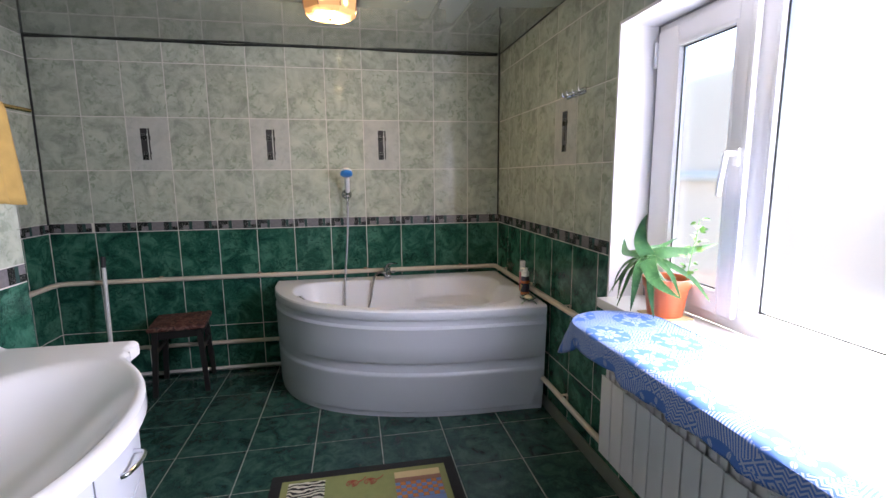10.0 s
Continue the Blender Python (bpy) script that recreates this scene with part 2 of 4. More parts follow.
def lamp_bowl():
    """Pressed glass with the bulbs shining through it."""
    m = Mat("glowing_lamp_glass", 0.25, 0.0, (0.8, 0.5, 0.22))
    sep = m.n.new("ShaderNodeSeparateXYZ")
    m.l.new(m.coords(), sep.inputs[0])
    hot = None
    for x, y in ((0.055, -0.03), (-0.05, 0.045), (-0.02, -0.07)):
        dx, dy = m.math("SUBTRACT", sep.outputs[0], x), m.math("SUBTRACT", sep.outputs[1], y)
        g = m.math("EXPONENT", m.math("MULTIPLY", m.math("ADD", m.math("MULTIPLY", dx, dx), m.math("MULTIPLY", dy, dy)), -2200.0))
        hot = g if hot is None else m.math("ADD", hot, g)
    ribs = m.math("ADD", m.math("MULTIPLY", m.noise(m.coords(), 60.0, 2.0), 0.5), 0.75)
    m.set("Emission Color", m.mix(hot, (1.0, 0.46, 0.12), (1.0, 0.74, 0.38)))
    m.set("Emission Strength", m.math("MULTIPLY", m.math("ADD", m.math("MULTIPLY", hot, 55.0), 0.11), ribs))
    return m.m


LAMP_BASE = lamp_bowl()


def aloe_plain():
    m = Mat("aloe_skin", 0.34)
    m.set("Specular IOR Level", 0.25)
    co = m.coords("Object", 3.0)
    c = m.ramp(m.noise(co, 22.0, 4.0, 0.6, 0.6), (0.3, (0.036, 0.105, 0.038)), (0.55, (0.070, 0.180, 0.060)), (0.8, (0.15, 0.27, 0.10)))
    spots = m.ramp(m.voronoi(co, 130.0), (0.10, 1.0), (0.22, 0.0))
    m.set("Base Color", m.mix(m.math("MULTIPLY", spots, 0.25), c, (0.35, 0.45, 0.28)))
    m.bump(m.noise(co, 60.0, 3.0), 0.15, 0.001)
    return m.m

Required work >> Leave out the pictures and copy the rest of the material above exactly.

Answer to this task >>
10.0 s
Continue the Blender Python (bpy) script that recreates this scene with part 2 of 4. More parts follow.
def lamp_bowl():
    """Pressed glass with the bulbs shining through it."""
    m = Mat("glowing_lamp_glass", 0.25, 0.0, (0.8, 0.5, 0.22))
    sep = m.n.new("ShaderNodeSeparateXYZ")
    m.l.new(m.coords(), sep.inputs[0])
    hot = None
    for x, y in ((0.055, -0.03), (-0.05, 0.045), (-0.02, -0.07)):
        dx, dy = m.math("SUBTRACT", sep.outputs[0], x), m.math("SUBTRACT", sep.outputs[1], y)
        g = m.math("EXPONENT", m.math("MULTIPLY", m.math("ADD", m.math("MULTIPLY", dx, dx), m.math("MULTIPLY", dy, dy)), -2200.0))
        hot = g if hot is None else m.math("ADD", hot, g)
    ribs = m.math("ADD", m.math("MULTIPLY", m.noise(m.coords(), 60.0, 2.0), 0.5), 0.75)
    m.set("Emission Color", m.mix(hot, (1.0, 0.46, 0.12), (1.0, 0.74, 0.38)))
    m.set("Emission Strength", m.math("MULTIPLY", m.math("ADD", m.math("MULTIPLY", hot, 55.0), 0.11), ribs))
    return m.m


LAMP_BASE = lamp_bowl()


def aloe_plain():
    m = Mat("aloe_skin", 0.34)
    m.set("Specular IOR Level", 0.25)
    co = m.coords("Object", 3.0)
    c = m.ramp(m.noise(co, 22.0, 4.0, 0.6, 0.6), (0.3, (0.036, 0.105, 0.038)), (0.55, (0.070, 0.180, 0.060)), (0.8, (0.15, 0.27, 0.10)))
    spots = m.ramp(m.voronoi(co, 130.0), (0.10, 1.0), (0.22, 0.0))
    m.set("Base Color", m.mix(m.math("MULTIPLY", spots, 0.25), c, (0.35, 0.45, 0.28)))
    m.bump(m.noise(co, 60.0, 3.0), 0.15, 0.001)
    return m.m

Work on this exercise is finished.